┌────────

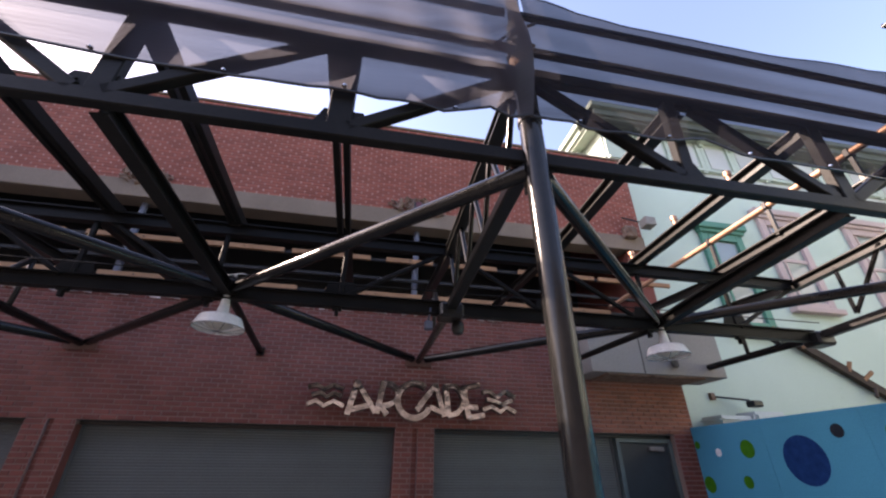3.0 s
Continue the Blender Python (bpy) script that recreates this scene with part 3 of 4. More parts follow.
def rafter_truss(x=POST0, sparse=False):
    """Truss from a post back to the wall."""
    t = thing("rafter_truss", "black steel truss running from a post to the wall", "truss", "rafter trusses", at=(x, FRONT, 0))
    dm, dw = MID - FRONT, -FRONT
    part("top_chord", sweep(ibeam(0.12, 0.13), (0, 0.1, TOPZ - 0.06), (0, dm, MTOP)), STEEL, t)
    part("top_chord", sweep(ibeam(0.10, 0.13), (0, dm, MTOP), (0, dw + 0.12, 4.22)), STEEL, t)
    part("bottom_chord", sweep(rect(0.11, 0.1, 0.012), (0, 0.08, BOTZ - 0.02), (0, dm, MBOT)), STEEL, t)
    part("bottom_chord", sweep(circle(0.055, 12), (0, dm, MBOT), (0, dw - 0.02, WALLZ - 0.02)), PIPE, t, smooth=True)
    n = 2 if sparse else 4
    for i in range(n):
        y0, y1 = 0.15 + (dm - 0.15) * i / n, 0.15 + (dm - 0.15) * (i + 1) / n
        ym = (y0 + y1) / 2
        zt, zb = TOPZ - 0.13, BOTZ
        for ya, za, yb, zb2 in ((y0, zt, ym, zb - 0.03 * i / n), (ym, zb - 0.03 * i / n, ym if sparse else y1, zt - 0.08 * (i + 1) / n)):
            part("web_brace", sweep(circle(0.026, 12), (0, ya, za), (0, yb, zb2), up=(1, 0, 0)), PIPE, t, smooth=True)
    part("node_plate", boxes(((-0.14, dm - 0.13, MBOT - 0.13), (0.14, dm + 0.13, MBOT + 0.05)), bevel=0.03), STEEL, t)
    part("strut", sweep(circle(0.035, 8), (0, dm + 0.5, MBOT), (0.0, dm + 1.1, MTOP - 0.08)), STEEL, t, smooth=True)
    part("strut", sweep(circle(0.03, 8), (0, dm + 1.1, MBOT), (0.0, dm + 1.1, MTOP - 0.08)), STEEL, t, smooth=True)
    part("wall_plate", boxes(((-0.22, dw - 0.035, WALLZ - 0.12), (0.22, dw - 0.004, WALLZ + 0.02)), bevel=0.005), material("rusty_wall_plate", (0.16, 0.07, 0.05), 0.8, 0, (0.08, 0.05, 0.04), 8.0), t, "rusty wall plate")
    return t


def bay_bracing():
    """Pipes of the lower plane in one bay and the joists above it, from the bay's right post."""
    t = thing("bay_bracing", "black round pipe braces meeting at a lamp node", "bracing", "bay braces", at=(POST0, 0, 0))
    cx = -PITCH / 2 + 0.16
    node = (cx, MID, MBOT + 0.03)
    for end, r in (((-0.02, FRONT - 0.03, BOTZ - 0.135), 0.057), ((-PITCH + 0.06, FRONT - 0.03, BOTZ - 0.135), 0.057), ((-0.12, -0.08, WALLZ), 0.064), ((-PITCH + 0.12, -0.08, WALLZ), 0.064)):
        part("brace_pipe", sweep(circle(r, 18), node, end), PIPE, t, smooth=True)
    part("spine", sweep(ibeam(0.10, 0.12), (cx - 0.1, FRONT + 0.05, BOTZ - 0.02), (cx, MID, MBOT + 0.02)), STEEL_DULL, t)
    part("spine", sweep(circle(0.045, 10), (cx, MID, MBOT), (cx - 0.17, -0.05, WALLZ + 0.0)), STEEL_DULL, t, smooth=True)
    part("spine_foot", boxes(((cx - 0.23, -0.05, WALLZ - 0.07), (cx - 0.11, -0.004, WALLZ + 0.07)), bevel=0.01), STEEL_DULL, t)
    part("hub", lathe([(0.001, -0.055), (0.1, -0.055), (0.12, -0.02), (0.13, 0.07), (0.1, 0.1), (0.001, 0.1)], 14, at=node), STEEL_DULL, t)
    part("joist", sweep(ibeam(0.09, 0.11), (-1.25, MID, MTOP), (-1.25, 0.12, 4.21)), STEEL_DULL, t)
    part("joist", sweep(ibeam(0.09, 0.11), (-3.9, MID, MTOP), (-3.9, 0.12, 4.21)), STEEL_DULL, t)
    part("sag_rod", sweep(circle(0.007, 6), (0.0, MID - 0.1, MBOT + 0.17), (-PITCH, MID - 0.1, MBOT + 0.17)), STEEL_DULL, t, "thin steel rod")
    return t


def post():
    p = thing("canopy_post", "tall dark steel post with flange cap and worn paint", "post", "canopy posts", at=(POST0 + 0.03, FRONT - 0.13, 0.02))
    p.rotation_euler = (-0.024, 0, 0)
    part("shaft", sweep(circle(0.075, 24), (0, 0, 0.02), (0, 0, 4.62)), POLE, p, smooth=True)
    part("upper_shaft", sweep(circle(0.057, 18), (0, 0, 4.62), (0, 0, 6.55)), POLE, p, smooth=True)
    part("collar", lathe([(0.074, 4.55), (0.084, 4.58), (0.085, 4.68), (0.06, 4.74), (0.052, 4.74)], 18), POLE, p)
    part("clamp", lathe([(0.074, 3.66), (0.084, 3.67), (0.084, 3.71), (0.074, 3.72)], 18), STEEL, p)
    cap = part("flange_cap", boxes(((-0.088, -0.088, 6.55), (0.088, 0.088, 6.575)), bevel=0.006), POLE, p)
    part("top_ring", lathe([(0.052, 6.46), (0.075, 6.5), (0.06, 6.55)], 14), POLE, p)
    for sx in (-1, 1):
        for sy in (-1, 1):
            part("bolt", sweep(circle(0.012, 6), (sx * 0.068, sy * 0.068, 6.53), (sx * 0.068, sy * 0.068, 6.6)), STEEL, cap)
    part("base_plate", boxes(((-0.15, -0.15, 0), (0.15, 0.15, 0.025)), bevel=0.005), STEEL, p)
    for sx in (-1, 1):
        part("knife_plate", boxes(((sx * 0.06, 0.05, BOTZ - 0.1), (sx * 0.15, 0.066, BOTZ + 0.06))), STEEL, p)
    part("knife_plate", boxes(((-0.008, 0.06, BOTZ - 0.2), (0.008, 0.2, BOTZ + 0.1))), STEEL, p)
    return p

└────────

Written instruction:
Copy every line that contains the string "with".

Result of the task:
Continue the Blender Python (bpy) script that recreates this scene with part 3 of 4. More parts follow.
    p = thing("canopy_post", "tall dark steel post with flange cap and worn paint", "post", "canopy posts", at=(POST0 + 0.03, FRONT - 0.13, 0.02))